There are more minor problems of fact in Mastroianni’s essay. For instance, he reports that the suffocation of Major General Abed Mowhoush in a sleeping bag at al Qaim, Iraq, was the result of a “free-lanced” tactic. This tactic was actually a variation of the “close confinement quarters” EIT that placed subjects in small boxes or coffins to induce claustrophobia. Lewis Welshofer, the warrant officer who killed Mowhoush, had even specifically recommended this technique to CJTF-7 for inclusion in policy.

How could Mastroianni imagine that EITs didn’t play a significant part in Abu Ghraib abuse? His choice of sources is telling. He cites material from a military investigative report only once, never mentions specific interrogation memoranda, and doesn’t reference any of the hundreds of witness statements available to researchers. Instead, to support his argument, he relies largely on one second-hand account, Christopher Graveline’s and Michael Clemens’s The Secrets of Abu Ghraib Revealed.

Graveline helped prosecute all but two of the soldiers convicted of crimes at Abu Ghraib, and Clemens served as an investigator for the prosecution. Secrets of Abu Ghraib is well worth reading, though its title is a bit of a misnomer. The book actually provides few facts that weren’t previously disclosed via other sources (though it does provide some new facts). What it does most successfully is relate many of these facts as they pertain to the prosecuted cases in a highly readable narrative. It also performs a service in reinforcing the fact that the photographed crimes largely did not involve interrogation subjects and that these particular crimes were not specifically ordered by higher officials. Graveline and Clemens conclude that, on the continuum between the “bad apples” and the “bad barrel” narratives, “criminal culpability [for the crimes that occurred at Abu Ghraib] falls closer on the continuum to the enlisted soldiers working the night shift who were identified and prosecuted.”

That is a reasonable conclusion. But, “criminal culpability” is not the same thing as “moral responsibility.” Just because the moral responsibility of senior leaders for the crimes at Abu Ghraib didn’t cross the threshold of what existing law deems prosecutable, that doesn’t mean this responsibility is absent. In the case of the abuses at Abu Ghraib, it clearly is present.

It is truly easy to sympathize with Mastroianni’s wish to absolve senior leaders from any responsibility for the Abu Ghraib scandal. This scandal was an exceedingly ugly, twisted episode in our nation’s history that no one but our enemies are glad occurred. It is thus doubtful that he deliberately distorted and cherry-picked facts from mostly secondary sources to support his desired narrative. Rather, being human, he looked only as deeply as he wanted to look and so saw only what he wanted to see.

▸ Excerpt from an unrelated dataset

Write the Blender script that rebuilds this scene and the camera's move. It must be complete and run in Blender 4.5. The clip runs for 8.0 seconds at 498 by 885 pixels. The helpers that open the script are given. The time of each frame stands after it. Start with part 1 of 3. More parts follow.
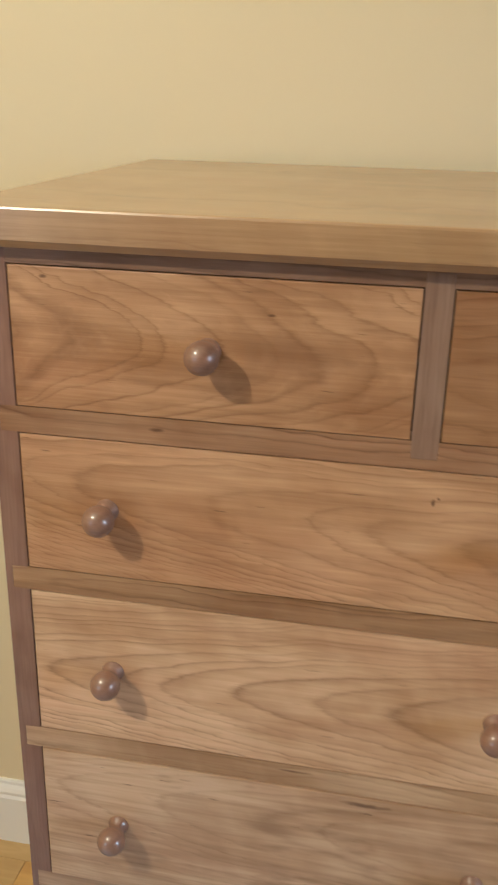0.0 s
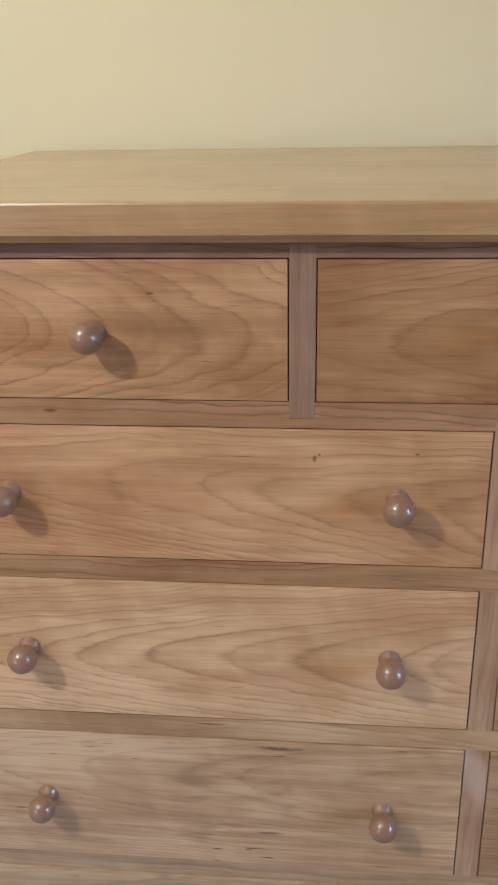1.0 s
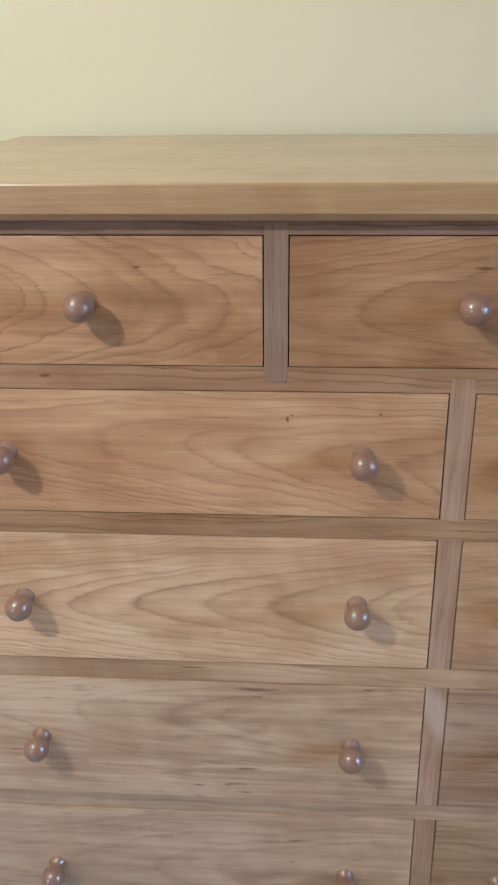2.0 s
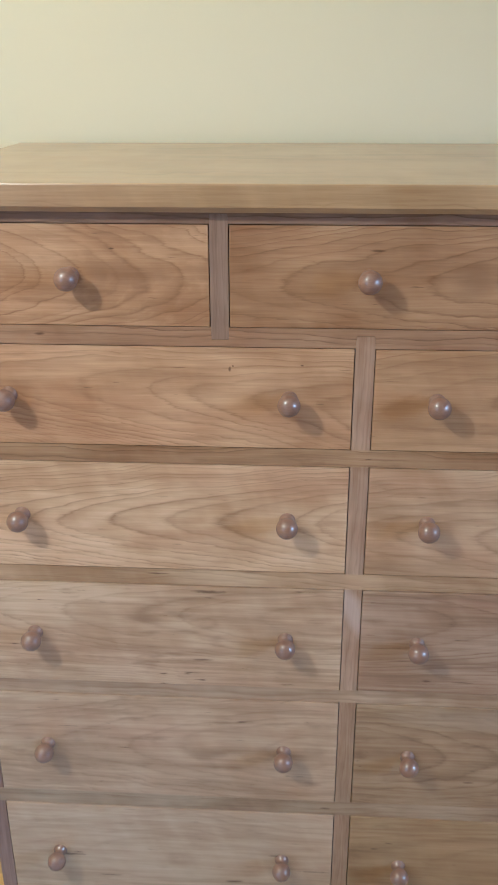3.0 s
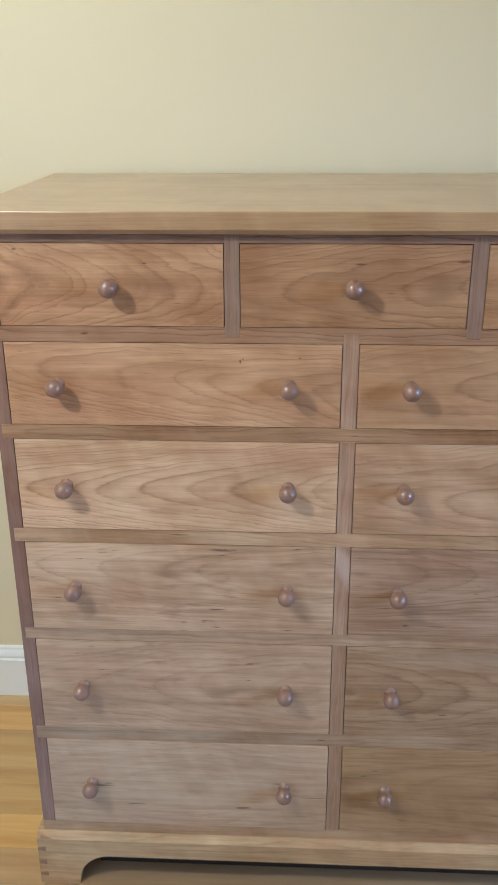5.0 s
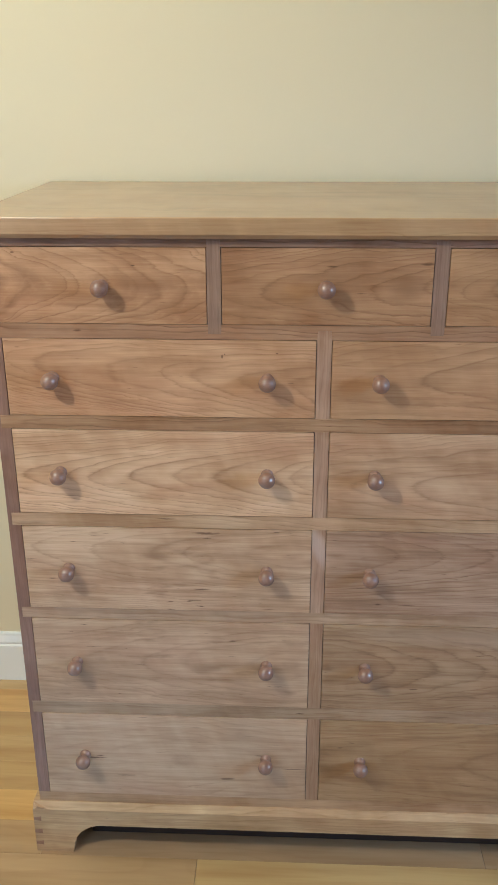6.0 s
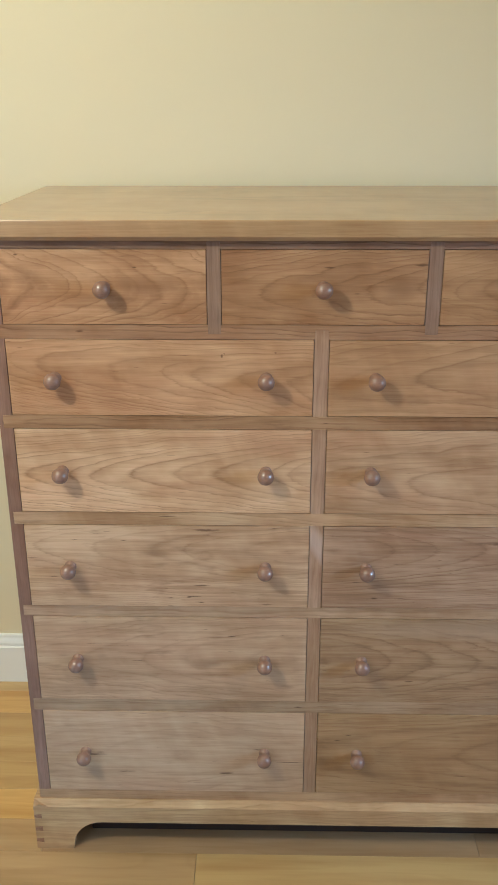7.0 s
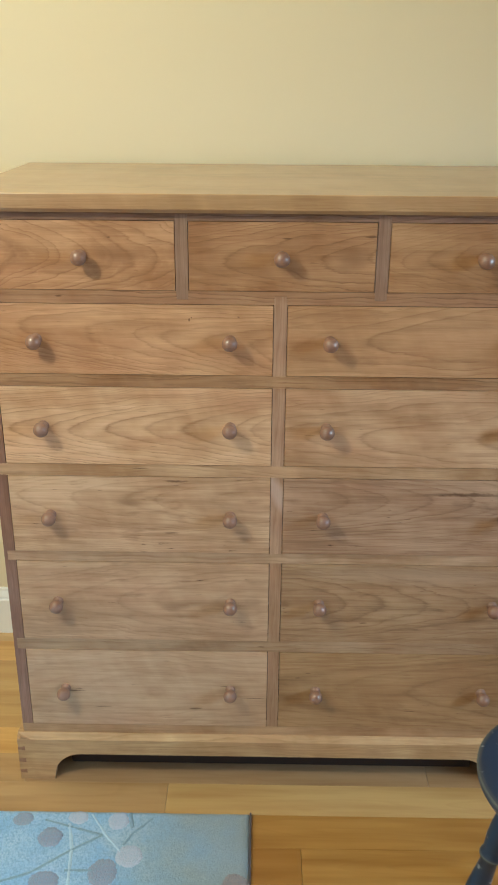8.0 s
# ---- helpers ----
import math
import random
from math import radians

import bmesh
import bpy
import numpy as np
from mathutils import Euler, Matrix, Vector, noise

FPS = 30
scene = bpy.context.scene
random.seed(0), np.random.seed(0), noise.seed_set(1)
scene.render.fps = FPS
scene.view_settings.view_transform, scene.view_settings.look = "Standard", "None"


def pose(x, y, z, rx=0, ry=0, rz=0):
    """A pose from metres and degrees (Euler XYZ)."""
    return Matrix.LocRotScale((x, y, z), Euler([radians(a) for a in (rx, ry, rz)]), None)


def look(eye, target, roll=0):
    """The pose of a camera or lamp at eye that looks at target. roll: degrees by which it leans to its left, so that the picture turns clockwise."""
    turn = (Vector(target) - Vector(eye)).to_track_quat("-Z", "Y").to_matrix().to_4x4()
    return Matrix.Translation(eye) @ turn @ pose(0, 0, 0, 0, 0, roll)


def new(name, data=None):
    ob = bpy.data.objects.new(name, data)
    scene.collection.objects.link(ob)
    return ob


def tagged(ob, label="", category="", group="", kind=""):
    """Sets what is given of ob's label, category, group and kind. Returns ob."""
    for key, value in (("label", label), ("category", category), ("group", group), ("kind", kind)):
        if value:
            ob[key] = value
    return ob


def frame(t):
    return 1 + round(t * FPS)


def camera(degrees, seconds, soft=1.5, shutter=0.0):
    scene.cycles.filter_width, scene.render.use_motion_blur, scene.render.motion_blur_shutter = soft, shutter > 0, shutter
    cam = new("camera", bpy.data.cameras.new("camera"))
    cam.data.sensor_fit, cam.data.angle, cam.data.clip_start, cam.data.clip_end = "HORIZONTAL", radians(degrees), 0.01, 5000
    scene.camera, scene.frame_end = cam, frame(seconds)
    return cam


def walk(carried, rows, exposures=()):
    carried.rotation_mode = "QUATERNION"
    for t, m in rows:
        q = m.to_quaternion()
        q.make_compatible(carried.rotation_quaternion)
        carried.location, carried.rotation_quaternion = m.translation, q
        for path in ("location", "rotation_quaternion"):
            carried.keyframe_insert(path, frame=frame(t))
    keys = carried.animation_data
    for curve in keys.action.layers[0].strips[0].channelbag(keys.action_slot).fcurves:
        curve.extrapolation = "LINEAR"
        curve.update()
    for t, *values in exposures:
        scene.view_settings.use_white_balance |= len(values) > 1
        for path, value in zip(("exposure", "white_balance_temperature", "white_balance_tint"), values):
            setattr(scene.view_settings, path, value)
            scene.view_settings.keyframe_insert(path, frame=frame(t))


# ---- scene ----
# ---- camera ----
cam = camera(31.17, 8.0, soft=1.25, shutter=0.5)
PATH = [
    (0, (-0.1904, -0.6707, 1.3438), (-0.4461, 0.7036, 0.7997), 1.38),
    (0.5, (-0.1735, -0.6900, 1.3475), (-0.3510, 0.6830, 0.7690), 0.25),
    (1, (-0.1503, -0.7139, 1.3466), (-0.2850, 0.6688, 0.7811), -1.06),
    (1.2, (-0.1461, -0.7274, 1.3459), (-0.2812, 0.6539, 0.7769), -1.30),
    (2.3, (-0.1469, -0.8502, 1.3546), (-0.2304, 0.5282, 0.7690), -0.42),
    (2.5, (-0.1190, -0.9049, 1.3575), (-0.2087, 0.4744, 0.7748), -0.32),
    (3, (-0.0775, -1.0312, 1.3813), (-0.1606, 0.3476, 0.7966), -0.14),
    (3.5, (-0.0740, -1.1016, 1.3951), (-0.1600, 0.2807, 0.8190), -0.17),
    (4, (-0.1223, -1.1152, 1.4013), (-0.1887, 0.2698, 0.8292), -0.26),
    (4.5, (-0.1087, -1.1812, 1.4063), (-0.1817, 0.2090, 0.8479), -0.19),
    (4.7, (-0.0958, -1.2202, 1.4149), (-0.1698, 0.1694, 0.8549), -0.26),
    (5.8, (-0.0681, -1.3592, 1.4337), (-0.1252, 0.0332, 0.8788), -0.20),
    (6, (-0.0558, -1.3749, 1.4387), (-0.1211, 0.0181, 0.8862), -0.19),
    (6.5, (-0.0632, -1.3977, 1.4311), (-0.1225, -0.0050, 0.8773), -0.22),
    (7, (-0.0896, -1.4109, 1.4366), (-0.1184, -0.0127, 0.8943), -0.10),
    (7.5, (-0.0719, -1.4751, 1.4424), (-0.0856, -0.0855, 0.8777), 0.19),
    (8, (-0.0391, -1.5552, 1.4435), (-0.0528, -0.1676, 0.8740), 0.44),
]
EXPOSURES = [
    (0.0, -0.26, 6000, 5),
    (0.5, -0.14, 5600, 5),
    (1.0, -0.15, 5220, 2),
    (2.5, 0.03, 4760, 0),
    (4.5, 0.02, 4740, 1),
    (6.5, -0.03, 5130, -1),
    (7.5, -0.02, 5400, -4),
    (8.0, 0.01, 5620, -5),
]
walk(cam, [(t, look(eye, target, roll)) for t, eye, target, roll in PATH], EXPOSURES)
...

In the final analysis, Mastroianni writes very well, and his attempt to reevaluate existing narratives is laudable. No narrative should be deemed sacred. But he would have performed a greater service if he had held up a more polished mirror that clearly reflected, warts and all, the roles that senior leaders played in creating one of our nation’s greatest moral defeats. Only via acts of sometimes painful self-awareness can we see ourselves clearly and, hopefully, prevent future Abu Ghraibs.

Lieutenant Colonel Douglas A. Pryer is a counterintelligence officer who helped manage interrogation operations for Task Force1st Armored Division in Baghdad when the Abu Ghraib abuses were occurring. He is the author of the Command and General Staff College Foundation Press’s inaugural book, The Fight for the High Ground: The U.S. Army and Interrogation During Operation Iraqi Freedom, May 2003 – April 2004. The views expressed in this article are those of the author and do not reflect the official policy or position of the Department of the Army, Department of Defense, or the U.S. government.